Is your body in need of a good stretch?
Stretching has actually been shown to have a wide range of benefits, including improving flexibility and strengthening your muscles to reduce joint pain. Who knew such an easy exercise would be so good for you?
But, of course, it only works if you know how to do it. There are certain stretches that are amazing for different parts of your body, and knowing which ones to do could help you relieve a lot of aches and pains.
Find out more with our guide to different physical therapy stretches.
Knee to Chest
If you’re looking for a physical therapy low back stretch, the knee to chest is a great one. It’s simple to do and needs no equipment!
Simply lay on the floor, pointing your toes upwards towards the ceiling. Bend your right leg at the knee and bring it up towards your chest, lacing your fingers together at the knee and pulling your leg towards you. Hole the position for 15-20 seconds before letting go and moving back to the starting position.
For best results, you should repeat this stretch three times, alternating legs as you do it. This is a brilliant exercise for stretching the gluteal and lower back muscles, and it’s great for improving flexibility.
You might’ve heard of prayer stretch, which is the same as child’s pose. It’s actually frequently used in yoga, so if you enjoy yoga classes you might already know it! Child’s pose is another great stretch for your lower back muscles.
To do it, place your hands and knees on the floor, aligning your hands with your shoulders and your knees with your hips. Move your hands out in front of you so that your arms are fully stretched out, keeping your palms on the floor. Gently move your hips back a little as you move your head and chest down to the floor.

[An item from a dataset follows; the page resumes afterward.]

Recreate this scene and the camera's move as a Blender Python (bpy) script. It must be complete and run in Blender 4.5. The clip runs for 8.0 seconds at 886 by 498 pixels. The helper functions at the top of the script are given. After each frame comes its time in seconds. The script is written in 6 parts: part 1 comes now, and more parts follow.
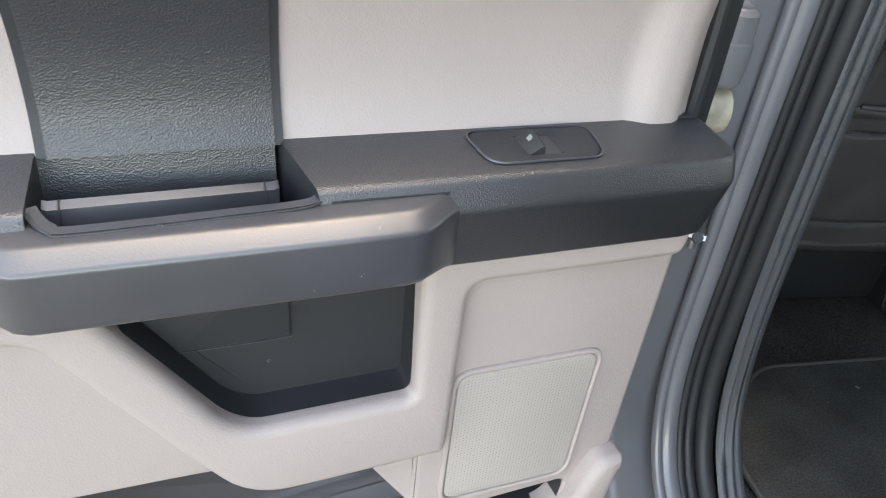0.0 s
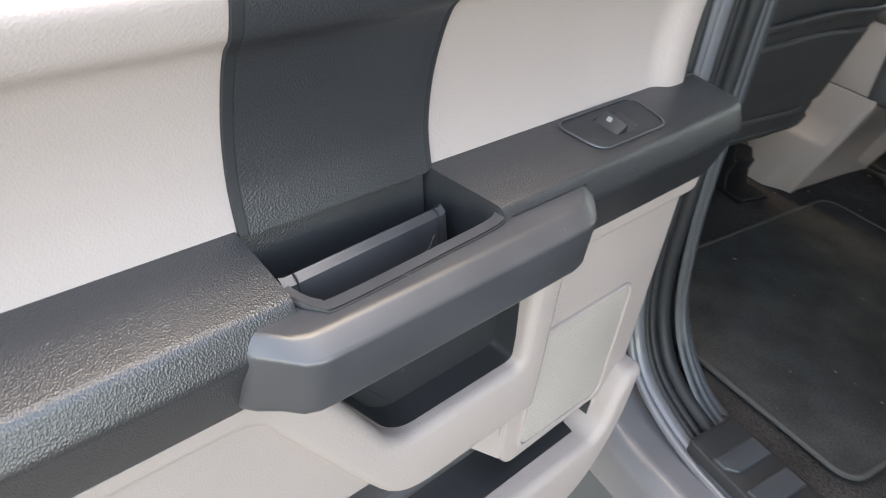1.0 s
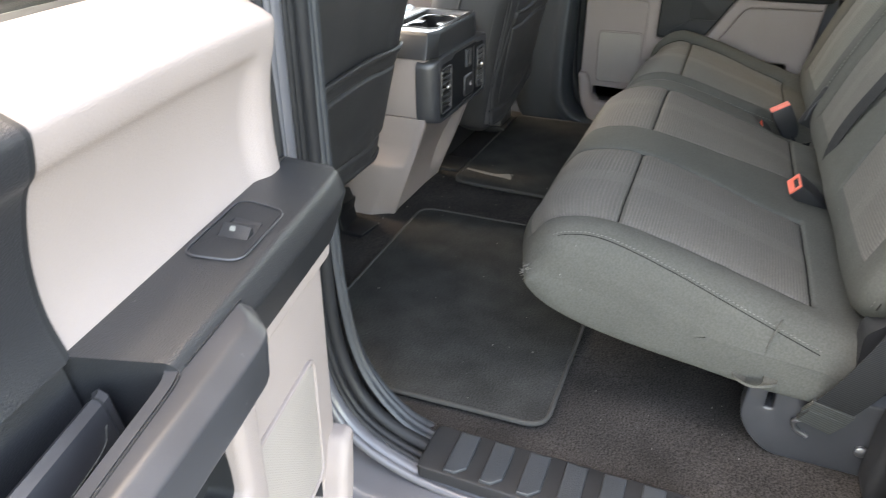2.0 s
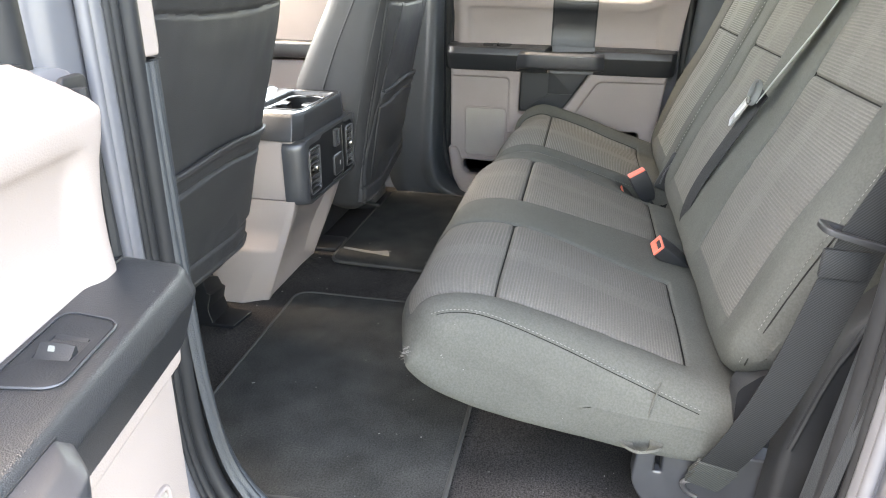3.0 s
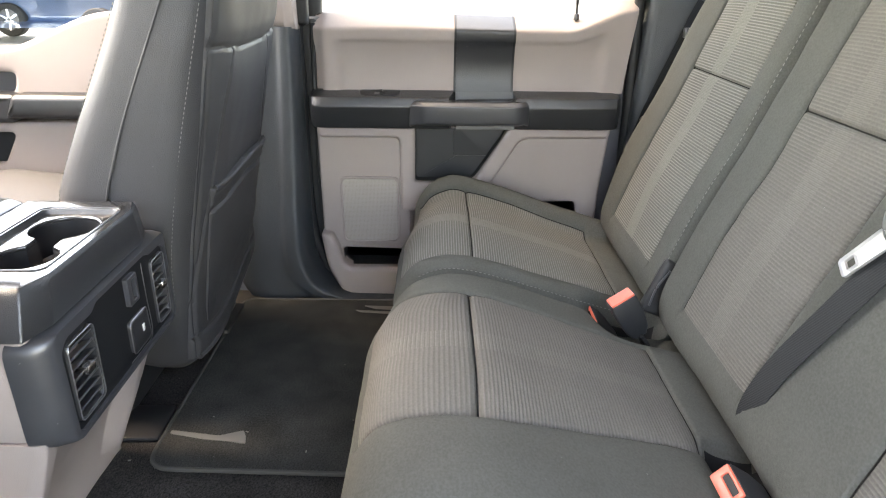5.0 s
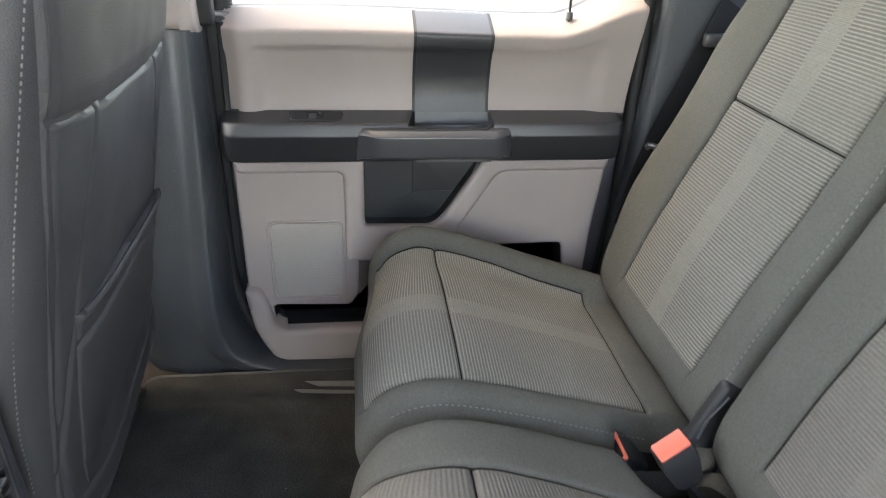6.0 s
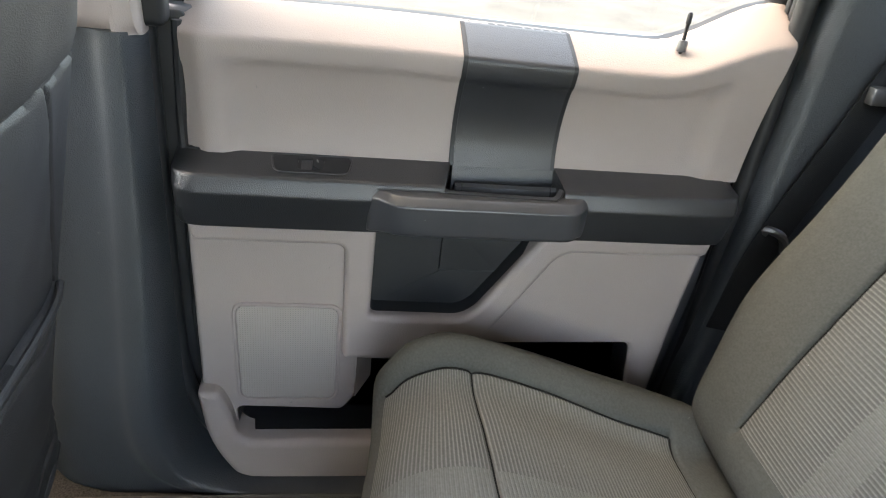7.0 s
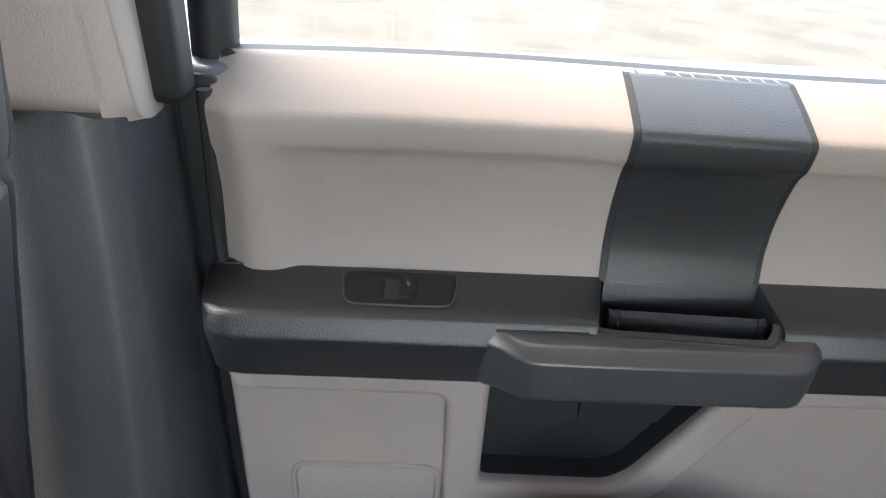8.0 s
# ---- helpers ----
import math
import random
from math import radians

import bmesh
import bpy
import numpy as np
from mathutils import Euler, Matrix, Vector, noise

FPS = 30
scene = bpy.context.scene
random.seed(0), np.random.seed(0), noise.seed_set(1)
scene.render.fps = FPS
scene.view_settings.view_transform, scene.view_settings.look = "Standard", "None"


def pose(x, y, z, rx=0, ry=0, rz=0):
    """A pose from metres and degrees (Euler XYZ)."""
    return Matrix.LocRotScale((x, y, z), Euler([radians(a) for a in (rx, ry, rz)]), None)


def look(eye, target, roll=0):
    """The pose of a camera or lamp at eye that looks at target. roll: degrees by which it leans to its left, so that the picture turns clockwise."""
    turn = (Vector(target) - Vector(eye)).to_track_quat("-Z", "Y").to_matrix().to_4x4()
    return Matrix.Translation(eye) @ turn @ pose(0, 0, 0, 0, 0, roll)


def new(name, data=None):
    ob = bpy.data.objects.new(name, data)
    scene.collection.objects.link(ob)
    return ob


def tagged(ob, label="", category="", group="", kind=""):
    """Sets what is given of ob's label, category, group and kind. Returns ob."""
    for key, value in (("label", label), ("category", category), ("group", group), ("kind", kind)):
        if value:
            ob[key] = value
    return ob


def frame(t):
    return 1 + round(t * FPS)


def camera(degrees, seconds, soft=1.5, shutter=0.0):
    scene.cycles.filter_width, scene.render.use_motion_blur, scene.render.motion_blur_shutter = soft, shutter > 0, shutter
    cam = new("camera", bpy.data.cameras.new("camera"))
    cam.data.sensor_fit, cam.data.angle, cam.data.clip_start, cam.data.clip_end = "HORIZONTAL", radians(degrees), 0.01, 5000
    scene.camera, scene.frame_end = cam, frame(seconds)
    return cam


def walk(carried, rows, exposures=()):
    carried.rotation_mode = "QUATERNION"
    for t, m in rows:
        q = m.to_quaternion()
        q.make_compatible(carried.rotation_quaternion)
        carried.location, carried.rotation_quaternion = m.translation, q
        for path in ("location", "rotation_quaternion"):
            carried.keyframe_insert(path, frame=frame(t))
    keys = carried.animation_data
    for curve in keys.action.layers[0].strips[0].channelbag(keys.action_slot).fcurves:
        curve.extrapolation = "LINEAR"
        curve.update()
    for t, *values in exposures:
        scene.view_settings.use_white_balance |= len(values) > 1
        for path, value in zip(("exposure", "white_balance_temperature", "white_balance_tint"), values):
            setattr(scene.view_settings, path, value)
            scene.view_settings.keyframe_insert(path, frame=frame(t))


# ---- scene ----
EXPO, KELVIN, TINT_SHIFT = 4.0, 10000, 10
cam = camera(66.0, 8.0, soft=1.0, shutter=0.15)
PATH = [
    (0, (-1.2901, -0.5107, 0.6980), (-0.9249, 1.1352, -0.3779), 6.17),
    (0.5, (-1.3791, -0.5029, 0.7148), (-1.0271, 1.0897, -0.4428), 6.81),
    (1, (-1.5220, -0.4383, 0.7346), (-0.6153, 0.9054, -0.4369), 5.80),
    (1.5, (-1.5598, -0.4169, 0.7536), (-0.2620, 0.5879, -0.3892), 4.25),
    (2, (-1.5253, -0.4191, 0.7611), (0.1017, 0.2218, -0.2096), 0.41),
    (2.2, (-1.5082, -0.4163, 0.7576), (0.1947, 0.1100, -0.1497), 0.80),
    (3.3, (-1.4476, -0.4253, 0.7588), (0.3761, -0.1142, -0.0011), 0.55),
    (3.5, (-1.3807, -0.4218, 0.7623), (0.4488, -0.1592, -0.0019), 0.99),
    (4, (-1.1901, -0.4367, 0.7554), (0.6413, -0.1935, -0.0107), 1.78),
    (4.5, (-0.9771, -0.3787, 0.7457), (0.8536, -0.2089, -0.0416), 1.07),
    (4.7, (-0.8880, -0.3178, 0.7565), (0.9518, -0.2478, -0.0248), 0.73),
    (5.8, (-0.5256, -0.2389, 0.8367), (1.2930, -0.4044, 0.0210), 1.68),
    (6, (-0.3868, -0.2137, 0.8571), (1.3734, -0.4631, -0.0592), 2.31),
    (6.5, (-0.1760, -0.2010, 0.8651), (1.5809, -0.5014, -0.0421), 5.83),
    (7, (0.0179, -0.1778, 0.8376), (1.7390, -0.4933, -0.1310), 7.18),
    (7.5, (0.2089, -0.1890, 0.8002), (1.9372, -0.3315, -0.1962), 5.02),
    (8, (0.3240, -0.1659, 0.8221), (2.0544, -0.2238, -0.1792), 3.34),
]
walk(cam, [(t, look(eye, target, roll)) for t, eye, target, roll in PATH],
     exposures=[(0.0, EXPO + 0.03, KELVIN, TINT_SHIFT), (1.0, EXPO - 0.10, KELVIN + 150, TINT_SHIFT), (2.0, EXPO + 0.42, KELVIN + 200, TINT_SHIFT + 1), (3.5, EXPO + 1.18, KELVIN - 100, TINT_SHIFT + 2), (4.5, EXPO + 1.17, KELVIN + 300, TINT_SHIFT + 4), (6.0, EXPO + 1.00, KELVIN - 500, TINT_SHIFT + 2), (6.5, EXPO + 1.08, KELVIN - 500, TINT_SHIFT + 1), (7.0, EXPO + 0.88, KELVIN - 600, TINT_SHIFT), (7.5, EXPO + 0.86, KELVIN - 1000, TINT_SHIFT), (8.0, EXPO + 0.85, KELVIN - 900, TINT_SHIFT)])

# world, sun
SUN_EL, SUN_AZ = 62, 12          # elevation; azimuth clockwise from the truck's front
world = bpy.data.worlds.new("sky")
scene.world = world
world.use_nodes = True
nt = world.node_tree
sky = nt.nodes.new("ShaderNodeTexSky")
sky.sky_type = "NISHITA"
sky.sun_disc = False
sky.dust_density, sky.air_density, sky.ozone_density = 1.6, 0.8, 0.4
sky.sun_elevation, sky.sun_rotation = radians(SUN_EL), radians(SUN_AZ)
nt.links.new(sky.outputs[0], nt.nodes["Background"].inputs[0])
nt.nodes["Background"].inputs[1].default_value = 0.15
sun_data = bpy.data.lights.new("sun", "SUN")
sun_data.energy, sun_data.angle, sun_data.color = 0.25, radians(60), (1.0, 0.98, 0.96)
sun = new("sun", sun_data)
ce, se = math.cos(radians(SUN_EL)), math.sin(radians(SUN_EL))
sun.matrix_world = look((9 * ce * math.sin(radians(SUN_AZ)), 9 * ce * math.cos(radians(SUN_AZ)), 9 * se), (0, 0, 0))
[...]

You should feel a stretch along your arms and back. Hold the position for up to 30 seconds before returning the start position.
Calf Stretch With a Band
Tight calf muscles can lead to a whole host of other issues, including increasing the risk of tearing your Achilles tendon or spraining your ankle. Luckily, calf stretches can help.
To do the stretch, sit on the floor and extend your legs straight in front of you with your feet relaxed. Wrap a band around one foot, placing it at the ball of your foot. Pull the band gently until almost all of your foot has moved up off the floor, leaving just the back of the ball of your foot still touching the ground. Hold it for 30 seconds before repeating on your other calf.
Don’t stretch your calf too hard. Only pull on the band until you feel a gentle pulling sensation on your calf muscles. If it hurts, stop straight away and check that you’re doing the exercise correctly with a physical therapist.
This hamstring stretch in physical therapy is very popular. It can help strengthen your knee and relieve tight muscles in your legs, providing a huge hit of relief. It’s so easy to do, too!
Start by sitting on the floor, putting your legs out straight in front of you with your toes pointing to the ceiling. Then, reach out your arms to your feet, bending at the waist and moving as far as possible. Hold the position for around 20 seconds before relaxing, and then repeat it five times.
As physical therapy knee stretches go, this is very easy and one that you should get better over time. Don’t push yourself too hard on the first go, your flexibility will improve!
Lying Knee Twist
Here’s another one for your back! The lying knee twist is great for building up strength in your abdomen and the muscles along your spine. It also improves flexibility in your back, helping you move without pain.
Lay down on your back on the floor, laying with your legs out straight and your arms at your sides. Then, bring your right knee up and place your foot on the floor. Slowly bend that knee over your body, lifting your foot off the floor so that just your toes remain on the ground.
Your arms should remain at your sides during this stretch, but your other leg should rotate with you in the direction you’re going in. Your lower back will also lift off the floor as you twist to the side. Hold the position for around 20-30 seconds before relaxing, and repeat three times for each side.
Pendulum Swing Stretch
If you’re looking for shoulder physical therapy exercises, this is a great one to help improve motion and relieve pain. All you need is a flat surface to lean your other arm on and you’re good to go!
Start by relaxing your shoulders completely. Lean over slightly at the hip, moving your legs if needed to make the position more comfortable. Place one hand on a hard surface for balance, whilst the other arm hangs down loosely.
Gently swing your arm in a circle, aiming for a diameter of about one foot. Swing in one direction for 10 circles, before switching to the opposite direction. It’s easy and effective!
Try Out Physical Therapy Stretches
If you’re having aches and pains in your body, whether it’s a throbbing ache in your lower back or stiffness in your knee, physical therapy stretches should help. However, the best way to treat the problem is by seeing a professional physical therapist. They can help identify the cause of the problem and treat it, letting you get back to your life.